Boston Red Sox
- Executive VP of baseball operations
- Born: October 28, 1971 (age 53) Weymouth, Massachusetts, U.S.

Teams
- Boston Red Sox (2002–present);

= Brian O'Halloran (baseball) =

American professional baseball executive

Brian O'Halloran (born October 28, 1971) is an American sports executive with the Boston Red Sox of Major League Baseball (MLB). After serving as general manager of the team under Chaim Bloom during the 2020–2023 seasons, O'Halloran accepted a position as executive vice president of baseball operations following Bloom's dismissal in September 2023.

==Biography==
O'Halloran has degrees from Colby College and UCLA. His first job in baseball was as an intern for the San Diego Padres.

O'Halloran joined the Boston Red Sox in 2002 as a baseball operations assistant, and became the director of baseball operations in 2006. He was named a vice president and assistant general manager for the team in November 2011. He became a senior vice president in 2015, and was promoted to executive vice president in November 2018.

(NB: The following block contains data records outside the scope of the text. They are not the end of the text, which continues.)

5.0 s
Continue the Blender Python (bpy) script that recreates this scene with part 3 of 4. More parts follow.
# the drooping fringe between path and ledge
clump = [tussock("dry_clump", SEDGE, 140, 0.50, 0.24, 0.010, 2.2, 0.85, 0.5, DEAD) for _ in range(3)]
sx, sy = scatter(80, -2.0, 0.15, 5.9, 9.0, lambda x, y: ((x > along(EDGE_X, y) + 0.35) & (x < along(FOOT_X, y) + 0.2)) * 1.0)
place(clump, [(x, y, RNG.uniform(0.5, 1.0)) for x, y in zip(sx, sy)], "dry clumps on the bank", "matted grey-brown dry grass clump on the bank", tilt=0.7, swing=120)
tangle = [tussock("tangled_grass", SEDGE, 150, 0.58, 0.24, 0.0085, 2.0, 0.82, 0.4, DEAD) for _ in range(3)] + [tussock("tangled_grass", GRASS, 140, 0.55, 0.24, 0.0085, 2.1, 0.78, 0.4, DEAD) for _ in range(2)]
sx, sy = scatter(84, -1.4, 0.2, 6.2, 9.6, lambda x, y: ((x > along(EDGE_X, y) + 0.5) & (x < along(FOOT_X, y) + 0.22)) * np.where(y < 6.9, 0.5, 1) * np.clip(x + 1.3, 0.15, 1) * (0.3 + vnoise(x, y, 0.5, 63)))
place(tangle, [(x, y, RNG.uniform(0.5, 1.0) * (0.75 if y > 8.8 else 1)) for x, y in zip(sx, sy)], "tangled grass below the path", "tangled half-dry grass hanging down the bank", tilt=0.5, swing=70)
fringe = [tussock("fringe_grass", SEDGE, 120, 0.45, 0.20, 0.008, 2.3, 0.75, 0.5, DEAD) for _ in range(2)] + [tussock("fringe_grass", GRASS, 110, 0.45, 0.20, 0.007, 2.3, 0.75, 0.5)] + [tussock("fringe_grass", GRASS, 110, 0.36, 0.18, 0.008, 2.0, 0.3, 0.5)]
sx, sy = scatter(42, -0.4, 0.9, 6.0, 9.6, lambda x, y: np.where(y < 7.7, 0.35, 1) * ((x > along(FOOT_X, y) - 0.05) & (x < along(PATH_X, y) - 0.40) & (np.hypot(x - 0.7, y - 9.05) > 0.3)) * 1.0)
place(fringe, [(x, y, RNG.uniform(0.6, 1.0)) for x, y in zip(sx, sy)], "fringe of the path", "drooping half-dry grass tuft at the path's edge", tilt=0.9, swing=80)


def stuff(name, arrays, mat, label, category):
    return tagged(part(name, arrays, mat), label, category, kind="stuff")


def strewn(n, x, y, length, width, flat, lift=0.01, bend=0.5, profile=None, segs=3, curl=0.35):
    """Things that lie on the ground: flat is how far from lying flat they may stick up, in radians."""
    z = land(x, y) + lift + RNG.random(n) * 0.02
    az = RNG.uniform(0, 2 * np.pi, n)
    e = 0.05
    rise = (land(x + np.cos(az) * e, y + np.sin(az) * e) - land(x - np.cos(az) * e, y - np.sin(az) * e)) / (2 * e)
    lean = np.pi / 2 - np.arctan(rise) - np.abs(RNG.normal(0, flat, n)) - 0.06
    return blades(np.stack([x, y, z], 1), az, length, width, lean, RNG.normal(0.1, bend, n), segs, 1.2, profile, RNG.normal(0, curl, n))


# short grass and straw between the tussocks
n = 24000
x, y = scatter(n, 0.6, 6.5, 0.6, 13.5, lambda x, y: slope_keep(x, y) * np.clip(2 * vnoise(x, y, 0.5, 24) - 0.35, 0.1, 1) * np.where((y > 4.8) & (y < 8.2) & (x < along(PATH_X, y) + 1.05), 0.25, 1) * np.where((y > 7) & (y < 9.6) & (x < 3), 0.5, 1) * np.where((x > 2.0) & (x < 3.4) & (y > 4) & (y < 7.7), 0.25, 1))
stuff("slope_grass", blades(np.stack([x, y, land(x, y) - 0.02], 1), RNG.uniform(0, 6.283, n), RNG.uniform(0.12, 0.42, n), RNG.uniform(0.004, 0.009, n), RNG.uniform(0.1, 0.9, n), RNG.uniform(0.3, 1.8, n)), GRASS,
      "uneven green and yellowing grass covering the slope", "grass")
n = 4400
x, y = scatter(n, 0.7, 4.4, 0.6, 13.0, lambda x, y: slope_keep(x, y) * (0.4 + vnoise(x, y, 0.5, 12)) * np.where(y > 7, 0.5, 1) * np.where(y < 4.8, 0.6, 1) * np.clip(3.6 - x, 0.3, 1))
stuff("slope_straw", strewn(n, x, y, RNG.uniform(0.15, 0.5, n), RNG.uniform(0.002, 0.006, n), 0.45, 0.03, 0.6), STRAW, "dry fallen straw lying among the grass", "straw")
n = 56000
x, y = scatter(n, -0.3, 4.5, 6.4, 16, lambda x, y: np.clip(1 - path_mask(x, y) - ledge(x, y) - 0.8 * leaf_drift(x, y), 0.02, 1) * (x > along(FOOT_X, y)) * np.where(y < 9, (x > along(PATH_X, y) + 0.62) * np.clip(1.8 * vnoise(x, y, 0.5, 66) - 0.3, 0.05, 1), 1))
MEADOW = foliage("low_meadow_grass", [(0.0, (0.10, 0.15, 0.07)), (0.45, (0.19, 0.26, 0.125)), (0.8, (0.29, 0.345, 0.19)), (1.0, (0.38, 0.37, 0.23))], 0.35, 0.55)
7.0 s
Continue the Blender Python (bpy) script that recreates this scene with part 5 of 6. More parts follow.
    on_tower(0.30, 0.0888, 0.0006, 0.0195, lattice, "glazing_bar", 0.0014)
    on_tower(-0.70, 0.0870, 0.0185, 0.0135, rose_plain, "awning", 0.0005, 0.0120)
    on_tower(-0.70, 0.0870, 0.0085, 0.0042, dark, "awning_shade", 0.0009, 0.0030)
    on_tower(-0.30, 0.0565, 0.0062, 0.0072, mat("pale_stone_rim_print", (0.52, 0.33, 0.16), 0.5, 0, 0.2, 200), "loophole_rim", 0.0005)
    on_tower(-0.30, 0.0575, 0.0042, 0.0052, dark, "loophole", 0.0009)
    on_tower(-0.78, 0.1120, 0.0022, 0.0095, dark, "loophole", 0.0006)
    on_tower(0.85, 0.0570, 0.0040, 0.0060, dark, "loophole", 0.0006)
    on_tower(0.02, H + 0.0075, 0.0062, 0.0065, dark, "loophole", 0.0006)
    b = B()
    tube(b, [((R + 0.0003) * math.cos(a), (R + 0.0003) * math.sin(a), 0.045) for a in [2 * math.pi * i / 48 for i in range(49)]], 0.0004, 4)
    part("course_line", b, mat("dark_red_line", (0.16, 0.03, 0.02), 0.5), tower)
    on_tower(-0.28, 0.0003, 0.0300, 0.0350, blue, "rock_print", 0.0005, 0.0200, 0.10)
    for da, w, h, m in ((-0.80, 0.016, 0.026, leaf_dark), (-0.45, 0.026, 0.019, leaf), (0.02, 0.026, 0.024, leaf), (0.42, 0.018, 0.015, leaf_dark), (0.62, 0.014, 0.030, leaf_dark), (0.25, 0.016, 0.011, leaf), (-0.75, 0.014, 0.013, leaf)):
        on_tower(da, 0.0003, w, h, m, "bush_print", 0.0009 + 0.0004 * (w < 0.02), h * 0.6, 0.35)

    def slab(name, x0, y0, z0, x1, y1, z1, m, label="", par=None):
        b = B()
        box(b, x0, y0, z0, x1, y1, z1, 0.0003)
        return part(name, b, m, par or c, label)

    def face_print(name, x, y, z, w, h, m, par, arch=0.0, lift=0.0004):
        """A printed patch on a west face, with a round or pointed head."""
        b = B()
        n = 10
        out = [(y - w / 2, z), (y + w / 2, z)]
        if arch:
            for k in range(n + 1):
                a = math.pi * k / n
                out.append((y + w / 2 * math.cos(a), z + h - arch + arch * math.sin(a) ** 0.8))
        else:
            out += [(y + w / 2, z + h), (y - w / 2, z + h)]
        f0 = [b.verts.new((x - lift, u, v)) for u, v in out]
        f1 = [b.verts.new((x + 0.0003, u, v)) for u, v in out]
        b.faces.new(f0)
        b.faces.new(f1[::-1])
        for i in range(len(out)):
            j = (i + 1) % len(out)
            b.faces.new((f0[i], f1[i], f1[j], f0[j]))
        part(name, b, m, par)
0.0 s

On October 25, 2019, O'Halloran was reportedly named the Red Sox' new general manager, at the same time that Chaim Bloom was named Chief Baseball Officer, with O’Halloran reporting to him. An official announcement was made on October 28, an off-day of the 2019 World Series. Under Bloom and O'Halloran, the 2021 Red Sox reached the American League Championship Series, but the team regressed in the standings, posting an overall record of 267–262 under their leadership, and saw popular and productive players Mookie Betts and Xander Bogaerts leave the team. Bloom was fired by the team on September 14, 2023; at the same time, O'Halloran was removed as general manager. The team subsequently announced that O'Halloran accepted a position as executive vice president of baseball operations.

==Personal life==
In addition to English, O'Halloran speaks Georgian and Russian; he previously studied in Georgia and worked in Moscow. O'Halloran and his wife, Jean, have three children.